I have the misfortune to disagree with the conclusions of the Baker report. I believe that probable cause is a requirement that has to be met before any United Kingdom citizen should be extradited to the United States. Why do I believe that? Because before surrendering a British citizen to a foreign jurisdiction, the state—our state—should reasonably require to ensure that there is a case requiring to be answered, not a suspicion. To borrow an illustration from my own experience as a prosecutor and from domestic law on both sides of the border, suspicion justifies arrest, but suspicion does not justify charge or prosecution. Probable cause, in my view, is necessary before prosecution can be justified.
I think that my argument is underpinned by the conclusions of the Joint Committee on Human Rights, to which reference has already been made. It concluded, rather as I have suggested, that it is necessary that the standard of proof on both sides of the Atlantic should be the same. Those arguments are properly set out on page 4 of the report. That the issue might require adjustment of the treaty was recognised by the Committee, whose Chair, the hon. Member for Aberavon (Dr Francis), is present, and by Baroness Neville-Jones, who gave evidence on behalf of the Government and who appeared to be optimistic that adjustment could be achieved.
I am persuaded by one other element of the consideration of these matters. There is a considerable predisposition on the part of the courts of the United States to invoke extraterritorial jurisdiction to an extent that we simply do not apply in this country. We have, therefore, in practice, no reciprocity in the application of extraterritorial jurisdiction. It is my view, however, that if the significant difference in the approach in the United States is, as we know, common, that is all the more reason that the standards of proof should be equivalent.
Let me deal quickly with three further issues. First, on the matter of forum, it is surely correct in principle that there should be an effective statutory presumption that a case be tried in the country where the crime is committed, and that only in the most special circumstances should there be a departure from that principle. Secondly, on legal representation—this is also recognised by the JCHR—someone who is being sought to be extradited needs good representation not just in this country, but in the country to which they are extradited. We know that the availability of public funds, or indeed of public defenders, is to different standards in different states of the United States.

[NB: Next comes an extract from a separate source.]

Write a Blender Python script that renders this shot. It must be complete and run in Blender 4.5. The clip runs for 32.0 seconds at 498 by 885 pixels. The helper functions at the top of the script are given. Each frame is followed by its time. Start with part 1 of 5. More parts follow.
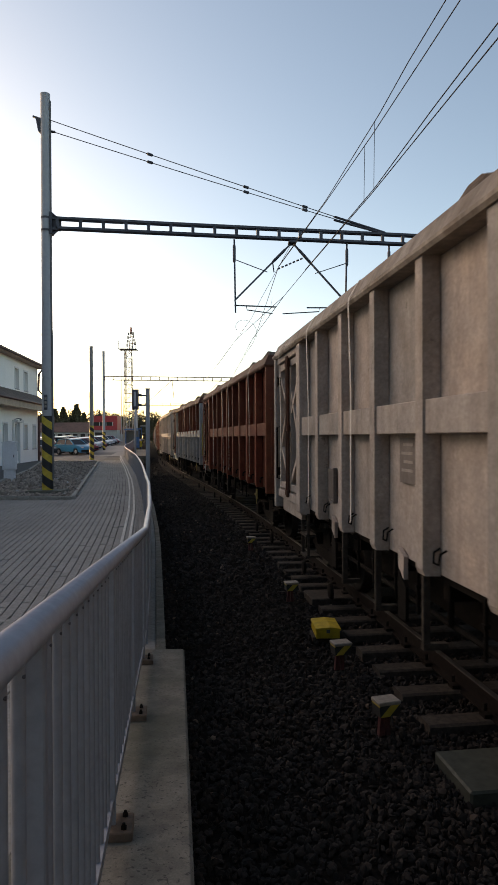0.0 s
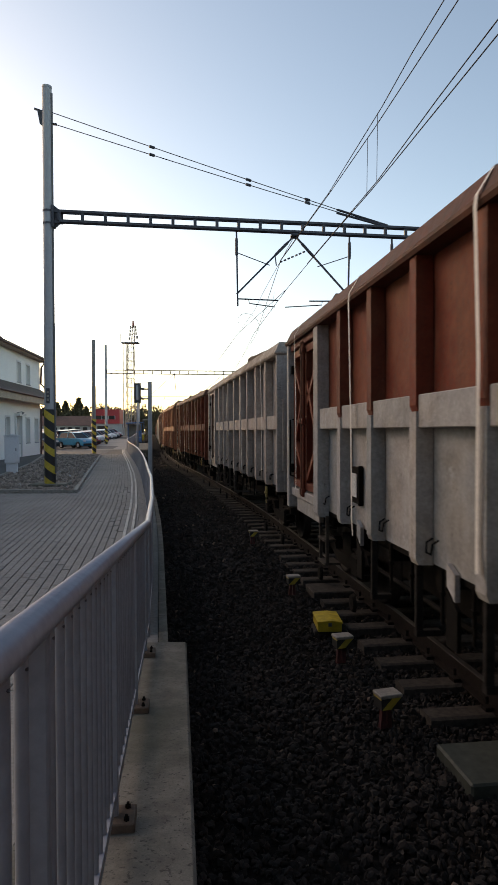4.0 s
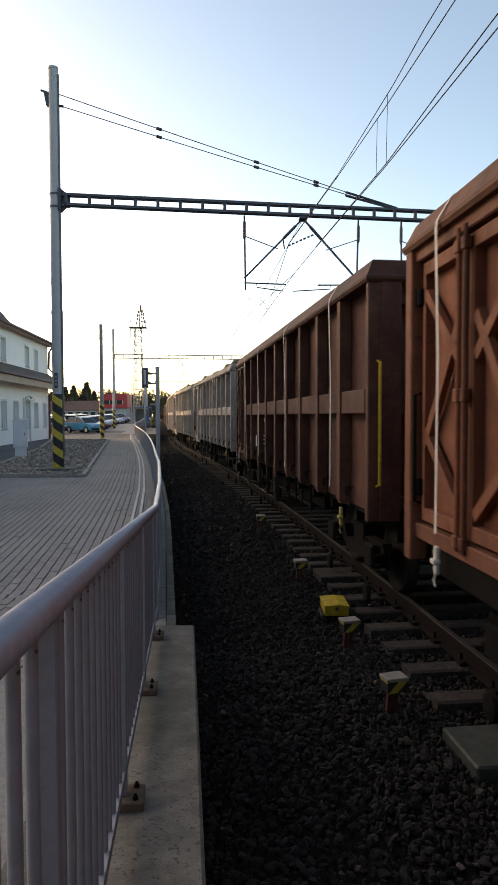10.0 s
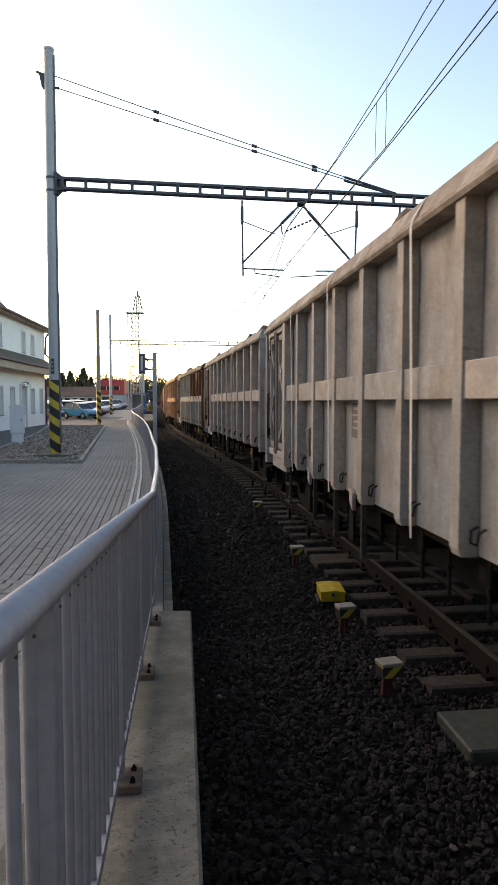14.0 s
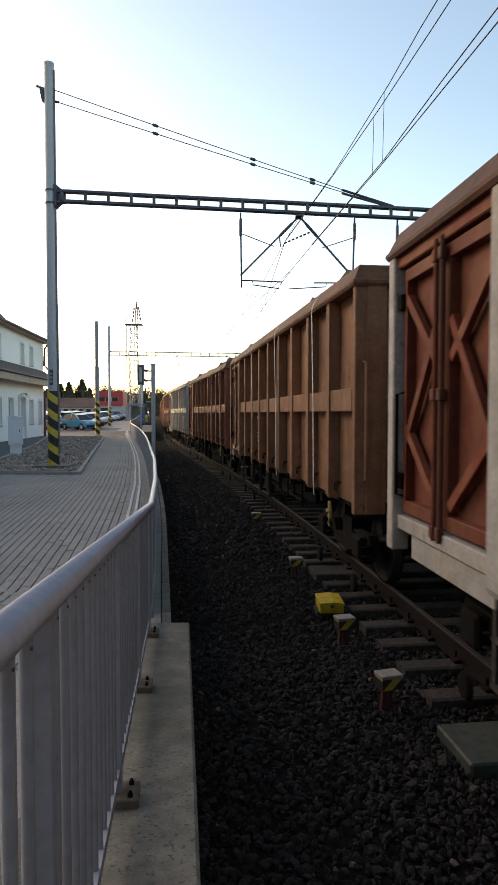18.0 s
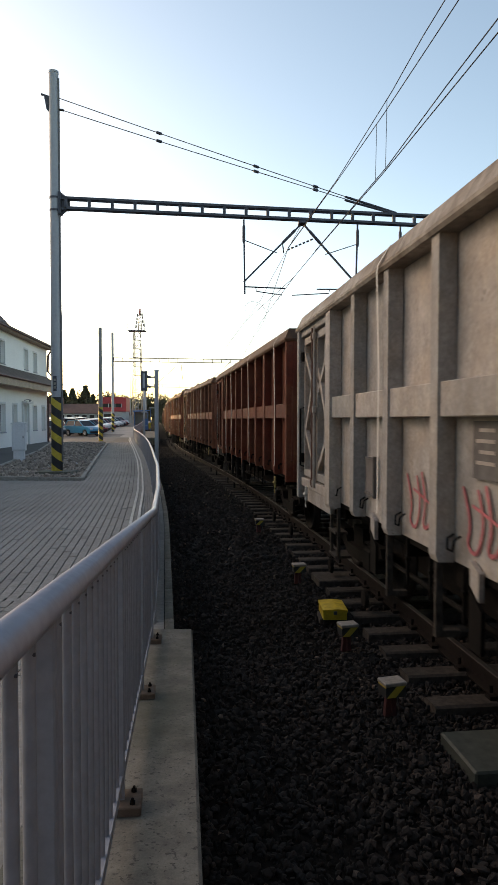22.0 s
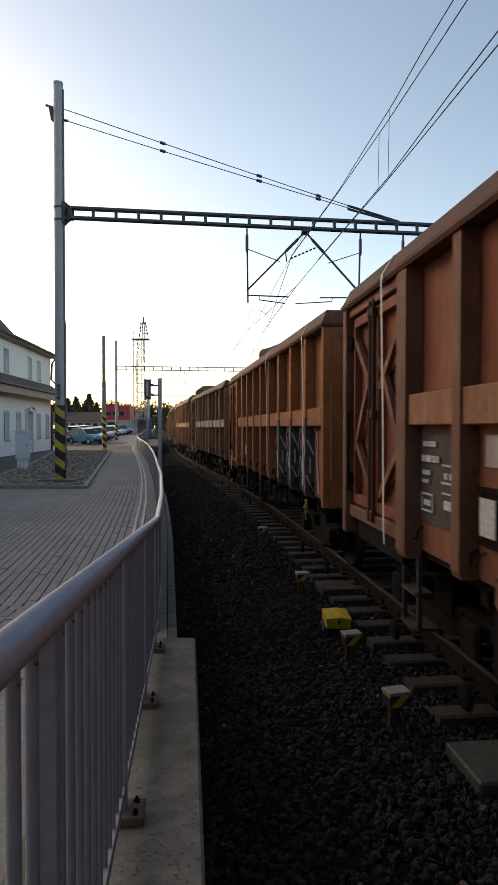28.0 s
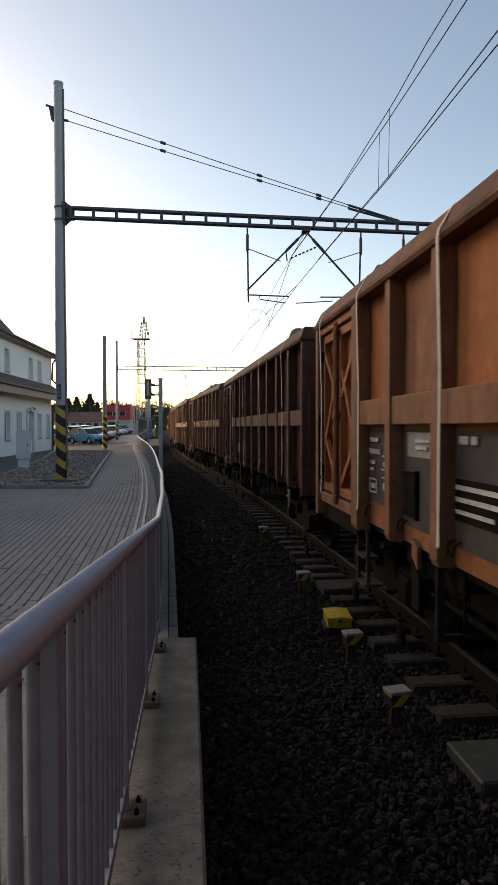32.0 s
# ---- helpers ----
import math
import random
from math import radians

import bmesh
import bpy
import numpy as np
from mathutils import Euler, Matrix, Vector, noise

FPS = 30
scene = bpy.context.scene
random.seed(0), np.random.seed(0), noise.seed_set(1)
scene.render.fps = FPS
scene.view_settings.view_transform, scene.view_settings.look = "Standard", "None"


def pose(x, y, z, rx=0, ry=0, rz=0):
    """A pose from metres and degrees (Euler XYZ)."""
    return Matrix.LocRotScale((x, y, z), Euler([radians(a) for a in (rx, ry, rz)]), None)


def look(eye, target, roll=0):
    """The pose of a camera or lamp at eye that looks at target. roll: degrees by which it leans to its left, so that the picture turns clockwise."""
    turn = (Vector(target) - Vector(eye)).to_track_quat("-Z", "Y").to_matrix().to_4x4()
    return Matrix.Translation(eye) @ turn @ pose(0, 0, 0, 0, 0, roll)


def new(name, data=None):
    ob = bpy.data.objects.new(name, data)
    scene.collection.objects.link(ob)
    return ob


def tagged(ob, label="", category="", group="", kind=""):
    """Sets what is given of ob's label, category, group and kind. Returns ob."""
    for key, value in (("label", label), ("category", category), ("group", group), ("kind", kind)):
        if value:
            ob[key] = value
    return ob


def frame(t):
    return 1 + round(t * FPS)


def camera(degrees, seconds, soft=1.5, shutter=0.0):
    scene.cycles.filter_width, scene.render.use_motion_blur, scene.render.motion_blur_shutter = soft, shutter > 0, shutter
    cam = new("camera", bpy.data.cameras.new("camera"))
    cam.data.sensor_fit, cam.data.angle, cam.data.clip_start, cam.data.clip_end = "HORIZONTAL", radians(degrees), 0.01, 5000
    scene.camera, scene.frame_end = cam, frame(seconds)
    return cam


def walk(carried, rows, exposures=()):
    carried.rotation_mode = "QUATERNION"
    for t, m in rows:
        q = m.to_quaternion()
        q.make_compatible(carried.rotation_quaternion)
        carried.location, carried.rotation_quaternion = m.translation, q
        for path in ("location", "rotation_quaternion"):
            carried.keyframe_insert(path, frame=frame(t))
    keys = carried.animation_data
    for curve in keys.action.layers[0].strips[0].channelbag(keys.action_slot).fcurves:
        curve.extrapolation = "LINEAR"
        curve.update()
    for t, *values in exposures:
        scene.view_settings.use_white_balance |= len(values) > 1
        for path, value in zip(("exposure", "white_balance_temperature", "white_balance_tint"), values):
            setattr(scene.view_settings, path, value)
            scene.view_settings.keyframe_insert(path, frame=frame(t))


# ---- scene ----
EYE = (0.0, 0.0, 2.11)          # z = 0 is the top of the rails
cam = camera(41.3, 32.0, soft=1.5, shutter=0.15)
# seconds, yaw, pitch, roll: held in the hand, it only turns
PATH = [
    (0.0, -0.92, -0.47, 0.24),
    (0.5, -0.87, -0.58, 0.24),
    (1.0, -0.82, -0.74, 0.25),
    (1.5, -0.85, -0.64, 0.22),
    (2.0, -0.81, -0.71, 0.19),
    (2.5, -0.84, -0.85, 0.17),
    (3.0, -0.71, -1.23, 0.16),
    (3.5, -0.74, -0.96, 0.22),
    (5.5, -0.68, -1.31, 0.08),
    (6.0, -0.63, -1.16, 0.13),
    (6.5, -0.58, -1.28, 0.09),
    (7.0, -0.57, -1.33, 0.15),
    (7.5, -0.38, -1.98, 0.22),
    (8.0, -0.32, -1.63, 0.18),
    (8.5, -0.40, -1.61, 0.05),
    (9.0, -0.30, -2.03, 0.11),
    (9.5, -0.27, -1.96, 0.10),
    (10.0, -0.07, -2.33, 0.14),
    (10.5, -0.20, -1.92, 0.11),
    (11.0, -0.13, -2.11, 0.02),
    (11.5, -0.12, -2.45, 0.07),
    (12.0, -0.16, -2.86, 0.01),
    (12.5, 0.06, -3.52, 0.15),
    (13.0, -0.00, -3.55, -0.00),
    (13.5, -0.27, -3.54, -0.06),
    (15.5, -0.36, -3.07, -0.01),
    (16.0, -0.47, -2.76, -0.07),
    (16.5, -0.50, -2.44, -0.12),
    (17.0, -0.44, -2.60, -0.06),
    (17.5, -0.42, -2.72, -0.03),
    (18.0, -0.44, -2.54, -0.02),
    (18.5, -0.45, -2.37, 0.01),
    (19.0, -0.45, -2.19, -0.01),
    (19.5, -0.45, -2.05, -0.01),
    (20.0, -0.41, -2.18, -0.06),
    (20.5, -0.41, -2.25, -0.10),
    (21.0, -0.40, -2.12, -0.10),
    (21.5, -0.23, -2.14, -0.03),
    (22.0, -0.17, -2.01, -0.05),
    (22.5, -0.09, -2.11, 0.01),
    (23.0, -0.05, -1.84, -0.01),
    (23.5, -0.07, -1.78, 0.05),
    (24.0, -0.00, -1.73, 0.06),
    (24.5, 0.04, -1.86, 0.04),
    (25.0, -0.00, -1.65, 0.06),
    (25.5, 0.02, -1.40, 0.07),
    (27.5, 0.15, -1.61, 0.02),
    (28.0, 0.11, -1.31, -0.01),
    (28.5, 0.12, -1.14, 0.04),
    (29.0, 0.09, -1.09, 0.05),
    (29.5, 0.13, -1.32, 0.09),
    (30.0, 0.16, -1.10, 0.10),
    (30.5, 0.16, -0.93, 0.08),
    (31.0, 0.16, -0.86, 0.06),
    (31.5, 0.21, -1.13, 0.03),
    (32.0, 0.17, -1.34, 0.08),
]
EXPOSURES = [(0.0, -0.22, 11), (1.0, -0.14, 11), (7.0, -0.02, 11), (10.0, 0.22, 10), (12.0, 0.38, 8), (13.0, 0.62, 10), (15.5, 0.52, 9), (19.0, 0.34, 7), (23.0, 0.12, 8), (28.0, -0.08, 11), (32.0, -0.19, 12)]
walk(cam, [(t, pose(*EYE, 90 + p, r, y)) for t, y, p, r in PATH], [(t, e, 9150, k + 5) for t, e, k in EXPOSURES])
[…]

Finally, on the application of the Human Rights Act 1998, which is, of course, a statutory requirement for the Home Secretary, I do not believe that there is any justification for the Baker committee’s recommendation that the Home Secretary’s authority on that should be transferred to the legal system. Baker says that there should be a removal because of delay being caused if it is invoked and because determination of extradition should be exclusively a judicial process. That, I think, fails to understand the nature of extradition, notwithstanding the detailed historical analysis that the Baker report contains. Extradition is diplomatic in the first instance. It becomes judicial and ultimately it is political.
In exercising that power, the Home Secretary is not acting ultra vires; she is exercising the power conferred on her by Parliament—the same sovereign Parliament that resolved that other parts of the procedure should be exercised by the courts. I see nothing wrong in principle with the Home Secretary exercising a power conferred on her by Parliament additional to the powers of the court. Parliament has chosen not to grant exclusive jurisdiction in matters of extradition to the courts, as Parliament is entitled to do. The truth is that the Home Secretary is exercising an administrative function in furtherance of the duties incumbent on her by the Human Rights Act.
It has been suggested that it would perhaps be helpful if the considerations that the Home Secretary is obliged to take into account were more fully described in legislation, such as the health of the person being considered for extradition, which is relevant to the speech we heard a moment ago by my hon. Friend the Member for Enfield, Southgate (Mr Burrowes), the impact on family life, the quality of treatment that a person might receive in the penal system, and, of course, the proportionality of the likely sentence that might be imposed.
I thank my right hon. and learned Friend for giving way and my hon. Friend the Member for Esher and Walton (Mr Raab) for securing this debate. We have talked a lot about extradition treaties between the USA and the UK, and the European arrest warrant. Does my right hon. and learned Friend agree that there is a case for looking at extradition treaties with countries in category 2 territories, such as South Africa, where my constituent, Shrien Dewani, may face trial, and at considerations such as the health of the person and whether they will face a fair trial, given, in the case of my constituent, the high media coverage that his case has received in the country to which he may be extradited?
My hon. Friend underlines the need for the Home Secretary to have the jurisdiction and the discretion that the law presently allows. It is a powerful argument in support of the view that that discretion should remain.
I have not sought to deal with any particular case or set of circumstances, but my interest in this matter was first aroused by the case of the NatWest three, one of whom, Mr Gary Mulgrew, was a constituent of mine. I think that one has to be careful about changing the law in response to particular cases—there is an old legal dictum that hard cases make hard law—but today this is an opportunity to define principle, and I for one am delighted that so many Members have chosen to be present for that purpose. I look forward to the occasion when we have a resolution on the Floor of the House to which we can give effect.